Fakta mengejutkan terungkap dari laporan pengawasan distribusi beras bersubsidi pemerintah. Sekitar 80 persen beras SPHP (Stabilisasi Pasokan dan Harga Pangan) yang seharusnya diperuntukkan bagi rakyat berpenghasilan rendah, diduga dioplos dan dijual kembali sebagai beras premium dengan harga jauh lebih tinggi. Praktik ini menyebabkan kerugian besar bagi konsumen, mencapai Rp99 triliun per tahun.
Temuan ini disampaikan oleh Badan Pangan Nasional (Bapanas) dan Perum Bulog, yang tengah melakukan penelusuran mendalam terhadap rantai distribusi beras SPHP. Direktur Utama Perum Bulog, Bayu Krisnamurthi, dalam sebuah pernyataan mengatakan bahwa indikasi kuat praktik pengoplosan terjadi di hampir seluruh wilayah distribusi, dari tingkat grosir hingga pengecer modern.
“Modusnya sederhana namun merugikan. Beras SPHP dikemas ulang dengan branding baru, diberi label premium, lalu dijual dengan selisih harga mencapai dua kali lipat. Ini jelas bukan sekadar pelanggaran, tapi kejahatan pangan yang terorganisir,” ujar Bayu.
Sebagai informasi, harga eceran tertinggi (HET) beras SPHP saat ini berada di kisaran Rp10.900 per kilogram, sedangkan beras premium di pasaran bisa menyentuh Rp15.000–Rp17.000 per kilogram. Dengan total distribusi SPHP sekitar 1,8 juta ton per tahun, potensi markup harga dari praktik oplosan ini bisa mencapai Rp55–99 triliun jika dikonversi secara nasional.

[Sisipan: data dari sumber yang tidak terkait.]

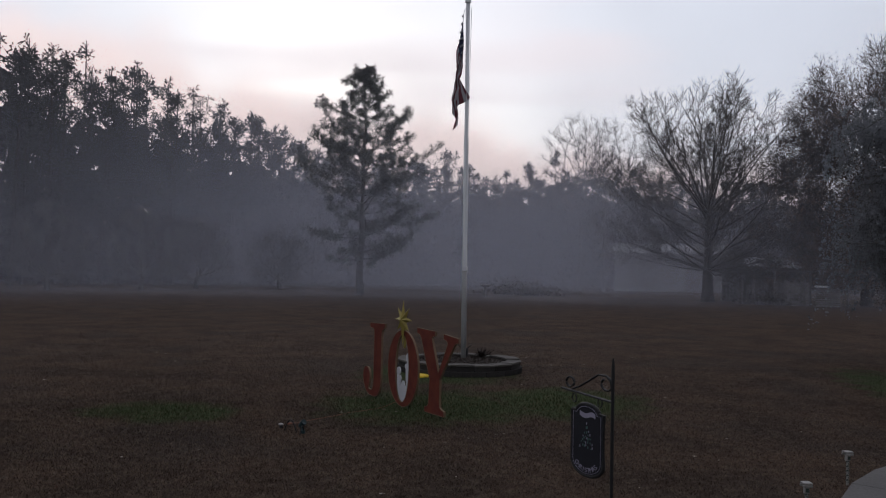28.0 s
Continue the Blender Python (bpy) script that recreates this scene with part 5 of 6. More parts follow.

Menteri Perdagangan dan Badan Pangan Nasional saat ini tengah menyusun langkah hukum dan penguatan sistem pengawasan di tingkat daerah. Selain itu, pemerintah juga mempertimbangkan pelabelan khusus, seperti “beras subsidi pemerintah – dilarang diperjualbelikan kembali” pada kemasan SPHP untuk mencegah penyalahgunaan.
Di sisi lain, pengamat pertanian dari Asosiasi Ekonomi Pangan Indonesia, Dr. Rizal Santoso, menyebut bahwa celah utama dari praktik pengoplosan ini adalah lemahnya kontrol di titik distribusi, khususnya setelah beras SPHP keluar dari gudang Bulog.
“Begitu sampai ke tangan mitra distribusi, kontrol nyaris lepas. Pelabelan pun mudah diganti. Harus ada sistem digitalisasi distribusi dan pelacakan berbasis QR Code agar publik bisa turut mengawasi,” ujar Rizal.
Konsumen menjadi pihak paling dirugikan. Selain harus membeli beras dengan harga premium yang seharusnya lebih murah, program bantuan pangan pemerintah juga menjadi tidak tepat sasaran, karena subsidi justru dinikmati oleh pelaku pasar yang curang.
Pemerintah berjanji akan memperbaiki sistem distribusi SPHP dan memperketat sanksi pidana bagi pihak yang terbukti mengoplos. Di tengah kondisi ekonomi yang belum stabil, akses terhadap pangan terjangkau adalah hak masyarakat, bukan celah untuk meraup keuntungan dengan cara tidak sah.